Depuis cette année la Chine est devenue le pays à recevoir le plus d’étudiants africains, détrônant ainsi la France. De plus, des événements comme le Festival de la jeunesse Chine-Afrique, permet depuis 2016 aux jeunes Chinois et Africains d’approfondir des échanges amicaux. La Turquie, avec le Conseil de Jeunesse Turquie-Afrique, formera quant à elle près de 750 jeunes leaders africains et turcs d’ici 2023, et disposera alors de représentants dans les 54 pays africains, et ce type de pratiques se multiplie, de la part des États-civilisation.
Certes, il existe déjà des points de rencontre entre les jeunesses africaines et européennes : en 2017, le 4ème Sommet Afrique-Europe de la Jeunesse insistait déjà sur le rôle crucial des jeunes dans le Partenariat Afrique-UE. Multiplier les canaux de rencontre, qu’ils soient physiques ou virtuels, est indispensable.

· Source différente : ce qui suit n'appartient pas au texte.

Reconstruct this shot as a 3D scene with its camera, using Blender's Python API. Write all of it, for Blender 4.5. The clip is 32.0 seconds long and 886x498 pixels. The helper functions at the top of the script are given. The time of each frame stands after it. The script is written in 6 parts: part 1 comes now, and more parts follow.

Enfin, il est crucial de rappeler que le Parlement européen dans sa résolution du 25 mars 2021 intitulée « Nouvelle stratégie UE-Afrique » souligne que les relations de l’Union européenne avec l’Afrique sont de la plus haute importance pour l’avenir de nos deux continents et que leurs prospérités sont intimement liées. Nos deux jeunesses sont le ciment de cette relation, connectons-les et misons sur elles !
Adrien N’Koghe-Mba
Franco-Gabonais, à Rennes Adrien est le président de Wany, entreprise dont la mission est de connecter les jeunesses africaines et européennes autour du Développement durable. À Libreville, il est directeur général de l’Institut Léon Mba. Adrien est également membre du comité directeur du Club Objectif Avenir Afrique (O2A), think-tank dédié, entre autres, à rapprocher l’Europe et l’Afrique sur des bases renouvelées.